By default, assumes that every variable is categorical.}

\item{breaks}{numeric vector or list passed on to \code{\link[base]{cut}} to discretize
continuous variables. When a numeric vector is specified, break points are
applied to all continuous variables. In order to specify variable-specific
breaks, lists are used. List names identify variables and list values identify
breaks. List names are column names (not numbers).
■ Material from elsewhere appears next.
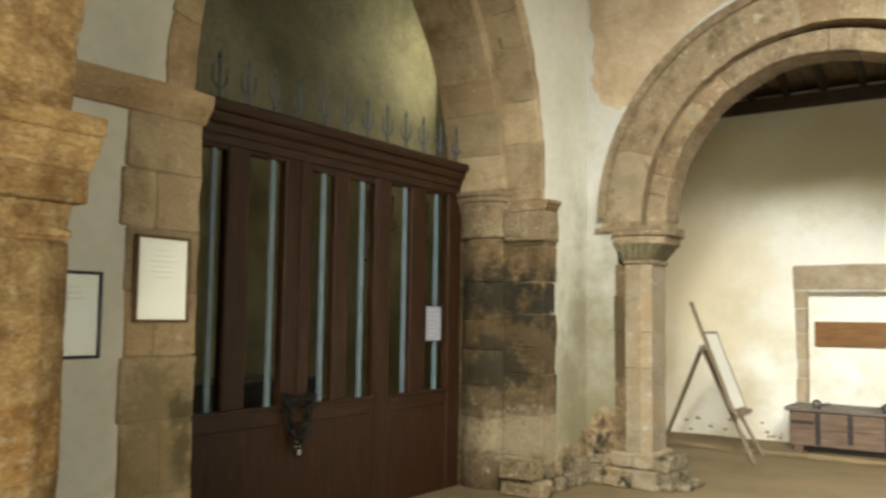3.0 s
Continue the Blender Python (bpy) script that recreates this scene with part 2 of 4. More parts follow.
PEWRAIL = surface("dark_pew_rail", ((0.028, 0.016, 0.01), (0.055, 0.032, 0.02), (0.09, 0.055, 0.036)), 4.0, rough=0.4, bump=0.1, fine=26, stretch=(5, 0.8, 5), spec=0.45)
GOLDPEW = surface("worn_golden_pew_end", ((0.09, 0.05, 0.022), (0.17, 0.1, 0.045), (0.25, 0.155, 0.075)), 4.0, rough=0.45, bump=0.12, fine=26, stretch=(5, 5, 0.8), spec=0.4)
ROOFWOOD = surface("roof_timber", ((0.0338, 0.026, 0.0182), (0.065, 0.0494, 0.0351), (0.104, 0.0806, 0.0572)), 5.0, rough=0.8, bump=0.2, fine=28, stretch=(5, 0.7, 5))
ROOFBOARD = surface("roof_boards", ((0.112, 0.08, 0.0512), (0.176, 0.128, 0.0832), (0.24, 0.176, 0.1152)), 5.0, rough=0.85, bump=0.2, fine=28, stretch=(5, 0.7, 5))
IRON = surface("black_iron", ((0.01, 0.009, 0.008), (0.02, 0.018, 0.016), (0.04, 0.035, 0.03)), 12.0, rough=0.55, bump=0.15, metal=0.6)
BLACKPAINT = surface("black_paint", ((0.008, 0.008, 0.009), (0.014, 0.014, 0.015), (0.022, 0.021, 0.021)), 6.0, rough=0.4, bump=0.05)
BLUEIRON = surface("pale_blue_painted_iron", ((0.1008, 0.144, 0.1728), (0.1584, 0.216, 0.2484), (0.216, 0.27, 0.2988)), 9.0, rough=0.45, bump=0.1)
SPIKE = surface("grey_blue_spike_paint", ((0.06, 0.072, 0.084), (0.096, 0.114, 0.132), (0.132, 0.15, 0.168)), 9.0, rough=0.55, bump=0.1)
WHITEPAINT = surface("old_white_paint", ((0.68, 0.66, 0.6), (0.77, 0.755, 0.7), (0.81, 0.8, 0.75)), 2.0, rough=0.6, bump=0.08, fine=20, stain=(0.6, 0.55, 0.44), stain_scale=2.5, stain_at=(0.6, 0.8))
PAPER = surface("paper", ((0.66, 0.65, 0.58), (0.72, 0.71, 0.64), (0.76, 0.75, 0.69)), 3.0, rough=0.7, bump=0.02)
NOTICE = surface("lilac_paper", ((0.27, 0.275, 0.34), (0.34, 0.345, 0.41), (0.4, 0.405, 0.47)), 3.0, rough=0.7, bump=0.02)
INK = surface("faded_ink", ((0.42, 0.42, 0.38), (0.48, 0.48, 0.44), (0.54, 0.54, 0.5)), 8.0, bump=0)
FRAMEWOOD = surface("brown_frame", ((0.08, 0.045, 0.02), (0.14, 0.085, 0.04), (0.2, 0.13, 0.07)), 8.0, rough=0.5, bump=0.1)
STEEL = surface("worn_steel", ((0.35, 0.34, 0.31), (0.5, 0.48, 0.44), (0.62, 0.6, 0.55)), 8.0, rough=0.35, metal=1.0, bump=0.05)
ROPE = surface("dark_rope", ((0.02, 0.015, 0.01), (0.04, 0.03, 0.02), (0.06, 0.045, 0.03)), 20.0, bump=0.3)
SLATE = surface("grey_memorial_slab", ((0.1, 0.085, 0.055), (0.17, 0.148, 0.1), (0.24, 0.21, 0.15)), 4.0, bump=0.3)
PALE = surface("pale_grey_limestone", ((0.1651, 0.127, 0.0762), (0.254, 0.2096, 0.1429), (0.3175, 0.2763, 0.2064)), 5.0, piece=0.07, bump=0.6, fine=34, deep=0.04, stain=(0.24, 0.17, 0.09), stain_scale=3.6, stain_at=(0.51, 0.66), second=((0.46, 0.4, 0.3), 13.0, 0.58))
# pale tones put the side light on the pier's edge into the colour
EDGESTONE = surface("lit_edge_stone", ((0.26, 0.185, 0.085), (0.56, 0.45, 0.26), (0.76, 0.67, 0.47)), 7.0, speck=0.6, deep=0.06, piece=0.1, bump=1.0, fine=36, stretch=(1, 1, 0.6))
WHITESTRIP = surface("white_strip", ((0.8, 0.77, 0.66), (0.86, 0.83, 0.72), (0.89, 0.865, 0.77)), 2.0, bump=0.1, fine=14)
MORTAR = surface("lime_mortar", ((0.16, 0.125, 0.075), (0.24, 0.19, 0.12), (0.31, 0.25, 0.17)), 6.0, bump=0.5)

GLASS = bpy.data.materials.new("window_glass")
GLASS.use_nodes = True
gp = GLASS.node_tree.nodes["Principled BSDF"]
gp.inputs["Base Color"].default_value = (0.93, 0.95, 0.93, 1)
gp.inputs["Transmission Weight"].default_value, gp.inputs["Roughness"].default_value, gp.inputs["IOR"].default_value = 1.0, 0.02, 1.1

# olive tint added to darken the tower room seen through the screen
TINTEDGLASS = GLASS.copy()
TINTEDGLASS.name = "olive_tinted_screen_glass"
TINTEDGLASS.node_tree.nodes["Principled BSDF"].inputs["Base Color"].default_value = (0.74, 0.72, 0.6, 1)

SKYGLOW = bpy.data.materials.new("bright_sky")
SKYGLOW.use_nodes = True
sp = SKYGLOW.node_tree.nodes["Principled BSDF"]
sp.inputs["Base Color"].default_value = (0, 0, 0, 1)
sp.inputs["Emission Color"].default_value, sp.inputs["Emission Strength"].default_value = (1.0, 1.0, 0.98, 1), 3.0


# ---- building blocks ----
def mesh_of(name, bm, material, smooth=False):
    bmesh.ops.recalc_face_normals(bm, faces=bm.faces)
    me = bpy.data.meshes.new(name)
    bm.to_mesh(me)
    bm.free()
    me.materials.append(material)
    if smooth:
        me.shade_smooth()
        me.set_sharp_from_angle(angle=radians(38))
    return me


def solid(name, bm, material, label="", category="", kind="", group="", smooth=False):
    return tagged(new(name, mesh_of(name, bm, material, smooth)), label, category, group, kind)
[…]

If a continuous
variable has no specified breaks, then \code{default_breaks} will be applied.}

\item{measure}{name of measure to be used:
\itemize{
\item'z': Ducher's 'z'.
\item'pmi': Pointwise mutual information.
\item'npmi': Normalized pointwise mutual information.
}}

\item{default_breaks}{default break points for discretizations.
Same syntax as in \code{\link[base]{cut}}.}
}
\value{
An instance of S3 \link[base]{class} \code{\link[zebu]{lassie}} with
  the following objects:
  \itemize{
  \item data: raw and preprocessed data.frames (see \link[zebu]{preprocess}).
  \item prob probability arrays (see \link[zebu]{estimate_prob}).
  \item global global association (see \link[zebu]{local_association}).
  \item local local association arrays (see \link[zebu]{local_association}).
  \item lassie_params parameters used in lassie.
  }
}
\description{
Estimates local (and global) association measures: Ducher's Z and pointwise mutual
information and normalized pointwise mutual information.
}
\examples{
# In this example, we will use the 'mtcars' dataset

# Selecting a subset of mtcars.
# Takes column names or numbers.
# If nothing was specified, all variables would have been used.
select <- c('mpg', 'cyl') # or select <- c(1, 2)
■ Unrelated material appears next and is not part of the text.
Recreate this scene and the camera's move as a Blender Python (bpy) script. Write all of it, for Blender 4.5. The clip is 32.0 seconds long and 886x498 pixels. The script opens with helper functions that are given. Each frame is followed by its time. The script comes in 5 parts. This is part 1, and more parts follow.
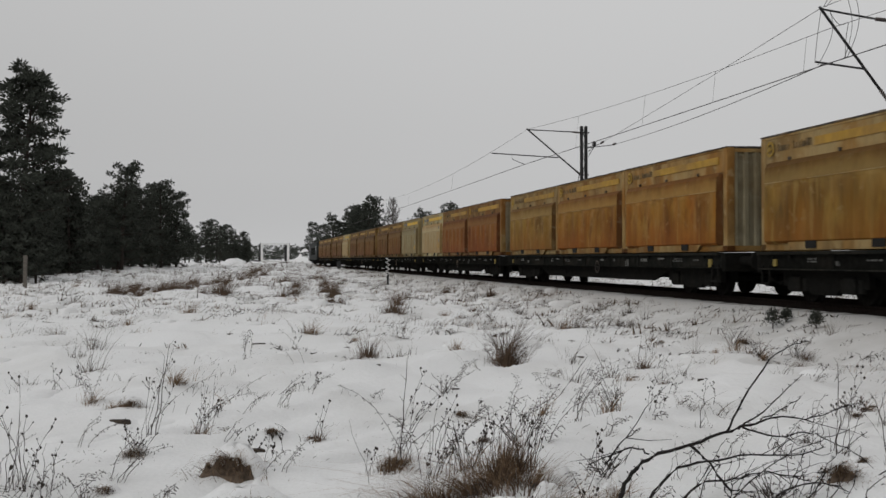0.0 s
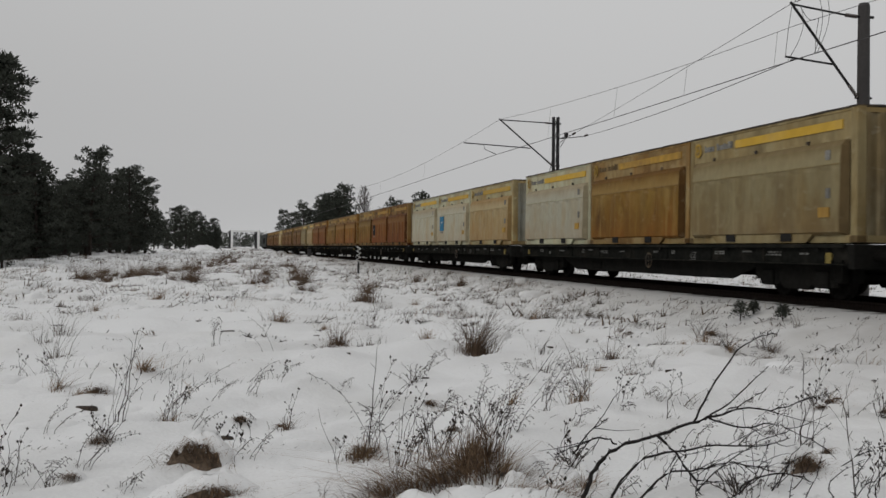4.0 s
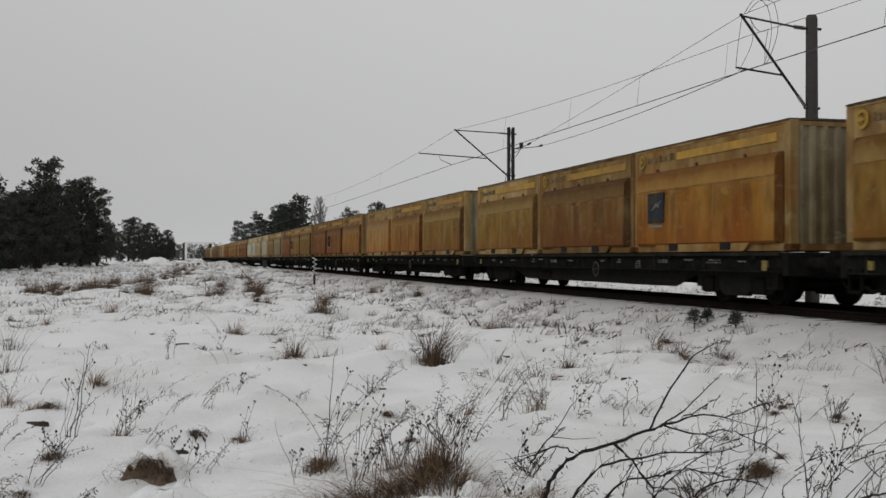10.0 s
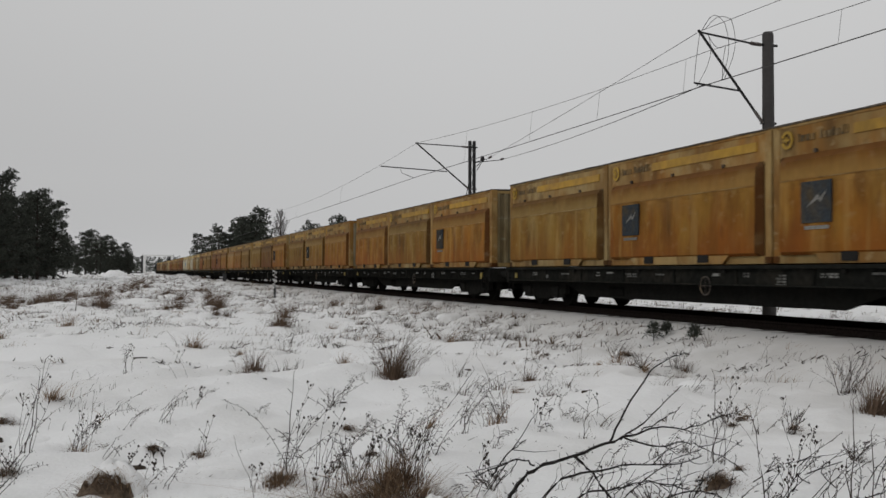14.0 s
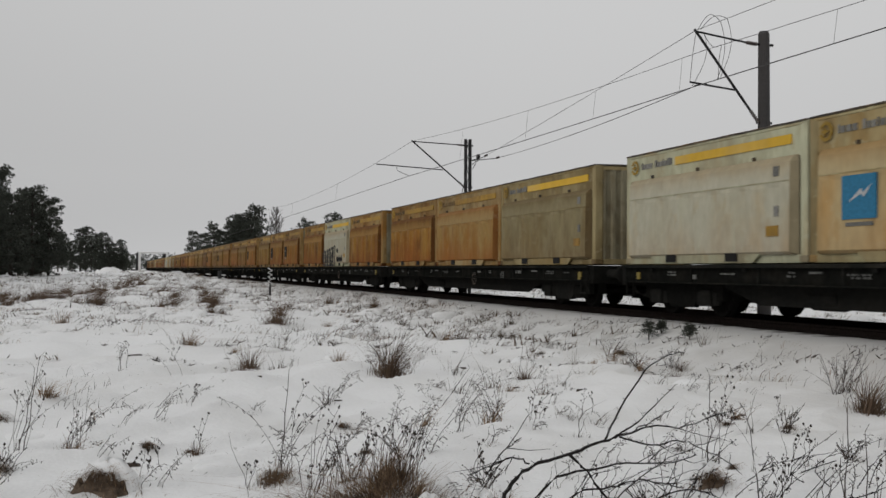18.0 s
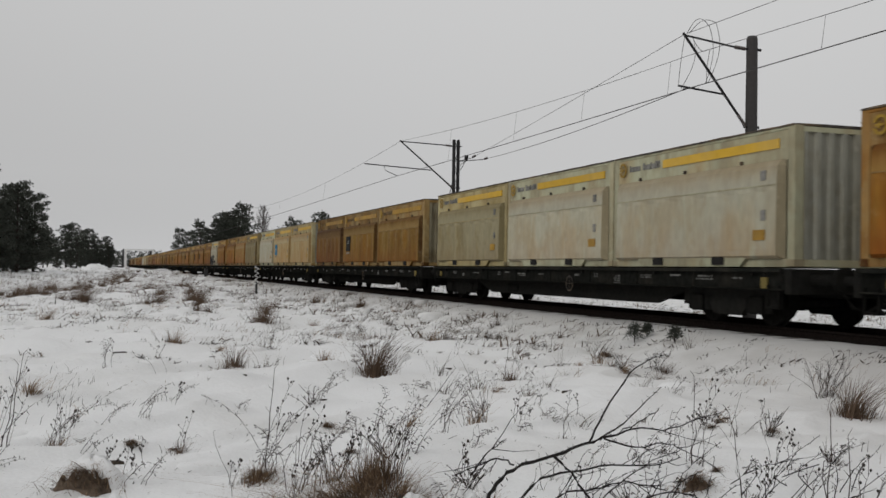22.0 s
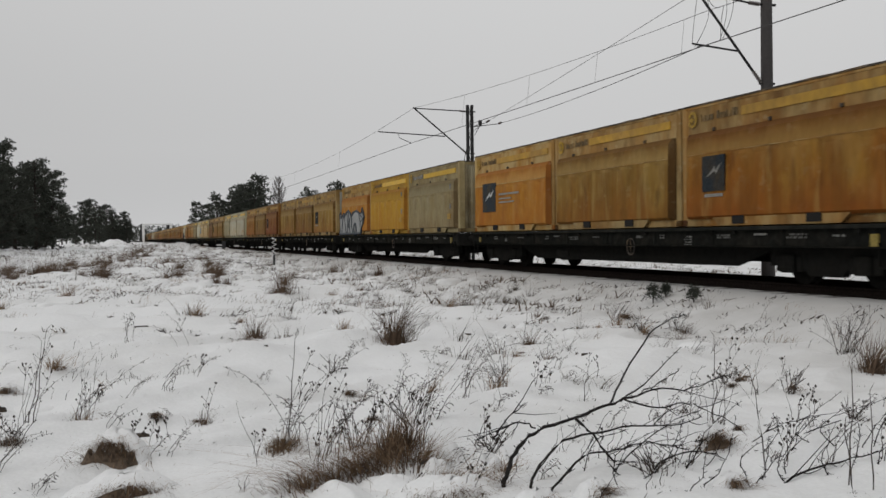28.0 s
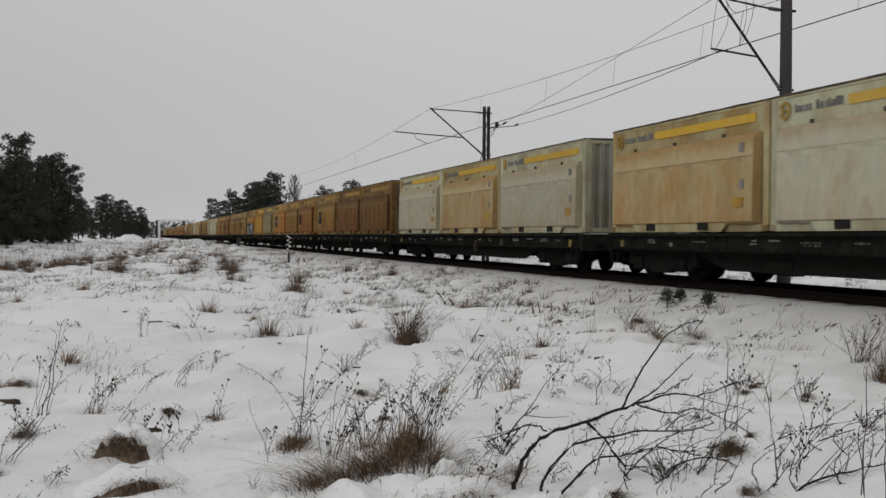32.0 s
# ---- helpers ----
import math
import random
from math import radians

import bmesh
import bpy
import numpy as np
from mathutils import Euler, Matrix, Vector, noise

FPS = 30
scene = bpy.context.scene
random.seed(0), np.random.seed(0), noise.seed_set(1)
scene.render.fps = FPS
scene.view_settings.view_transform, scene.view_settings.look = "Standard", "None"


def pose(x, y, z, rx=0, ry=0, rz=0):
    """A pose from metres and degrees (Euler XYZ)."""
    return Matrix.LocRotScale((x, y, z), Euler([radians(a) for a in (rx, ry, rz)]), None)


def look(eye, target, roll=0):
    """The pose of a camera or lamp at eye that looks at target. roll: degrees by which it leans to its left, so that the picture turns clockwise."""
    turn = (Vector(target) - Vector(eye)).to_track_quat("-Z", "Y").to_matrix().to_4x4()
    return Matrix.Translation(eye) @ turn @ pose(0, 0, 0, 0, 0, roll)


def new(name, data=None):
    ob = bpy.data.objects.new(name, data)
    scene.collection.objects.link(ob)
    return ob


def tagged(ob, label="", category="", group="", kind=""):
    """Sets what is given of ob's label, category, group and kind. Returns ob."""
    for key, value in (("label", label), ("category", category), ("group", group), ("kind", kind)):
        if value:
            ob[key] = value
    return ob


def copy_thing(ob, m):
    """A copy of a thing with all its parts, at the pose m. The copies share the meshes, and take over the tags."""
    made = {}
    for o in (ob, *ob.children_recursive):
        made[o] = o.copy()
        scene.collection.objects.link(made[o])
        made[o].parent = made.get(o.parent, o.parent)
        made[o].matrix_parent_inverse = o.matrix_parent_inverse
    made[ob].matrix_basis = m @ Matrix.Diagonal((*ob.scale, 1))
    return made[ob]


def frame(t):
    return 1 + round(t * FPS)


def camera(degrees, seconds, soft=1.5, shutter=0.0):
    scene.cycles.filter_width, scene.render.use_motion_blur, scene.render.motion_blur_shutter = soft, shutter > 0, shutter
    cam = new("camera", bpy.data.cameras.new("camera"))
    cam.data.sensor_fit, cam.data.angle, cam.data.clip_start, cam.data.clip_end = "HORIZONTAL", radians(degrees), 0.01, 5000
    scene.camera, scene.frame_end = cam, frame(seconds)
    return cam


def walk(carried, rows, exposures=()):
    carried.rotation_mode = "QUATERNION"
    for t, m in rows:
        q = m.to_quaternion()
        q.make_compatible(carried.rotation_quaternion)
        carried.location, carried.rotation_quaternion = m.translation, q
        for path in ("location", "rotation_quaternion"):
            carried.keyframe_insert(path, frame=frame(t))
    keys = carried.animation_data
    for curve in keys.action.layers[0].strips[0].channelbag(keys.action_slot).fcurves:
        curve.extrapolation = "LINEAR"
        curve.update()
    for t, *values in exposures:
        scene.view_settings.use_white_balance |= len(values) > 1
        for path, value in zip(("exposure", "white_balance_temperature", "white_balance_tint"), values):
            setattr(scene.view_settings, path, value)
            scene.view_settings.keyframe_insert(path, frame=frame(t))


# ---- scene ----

# Specifying 'mpg' as a continuous variables using column numbers
# Takes column names or numbers.
# If nothing was specified, all variables would have been used.
continuous <- 'mpg' # or continuous <- 1

# How should breaks be specified?
# Specifying equal-width discretization with 5 bins for all continuous variables ('mpg')
# breaks <- 5

# Specifying user-defined breakpoints for all continuous variables.
# breaks <- c(10, 15, 25, 30)

# Same thing but only for 'mpg'.
# Here both notations are equivalent because 'mpg' is the only continuous variable.
# This notation is useful if you wish to specify different break points for different variables
# breaks <- list('mpg' = 5)
# breaks <- list('mpg' = c(10, 15, 25, 30))

# Calling lassie
# Not specifying breaks means that the value in default_breaks (4) will be used.
las <- lassie(mtcars, select = c(1, 2), continuous = 1)

# Print local association to console as an array
print(las)

# Print local association and probabilities
# Here only rows having a positive local association are printed
# The data.frame is also sorted by observed probability
print(las, type = 'df', range = c(0, 1), what_sort = 'obs')

# Plot results as heatmap
plot(las)

# Plot observed probabilities using different colours
plot(las, what_x = 'obs', low = 'white', mid = 'grey', high = 'black', text_colour = 'red')

# Write results to text file
write.lassie(las, file = 'test.csv')

# Retrieve results
lassie_df <- read.table('test.csv', sep = ',', header = TRUE)

}
\seealso{
Results can be visualized using \code{\link[zebu]{plot.lassie}} and
\code{\link[zebu]{print.lassie}}
methods. \code{\link[zebu]{plot.lassie}} is only available
in the bivariate case and returns
a tile plot representing the probability or local association measure matrix.
\code{\link[zebu]{print.lassie}} shows an array or a data.frame.

Results can be saved using \code{\link[zebu]{write.lassie}}.

The \code{\link[zebu]{permtest}} function accesses the significance of local and global
association values using p-values estimated by permutations.

The \code{\link[zebu]{subgroups}} function identifies if the
association between variables is dependent on the value of another variable.
}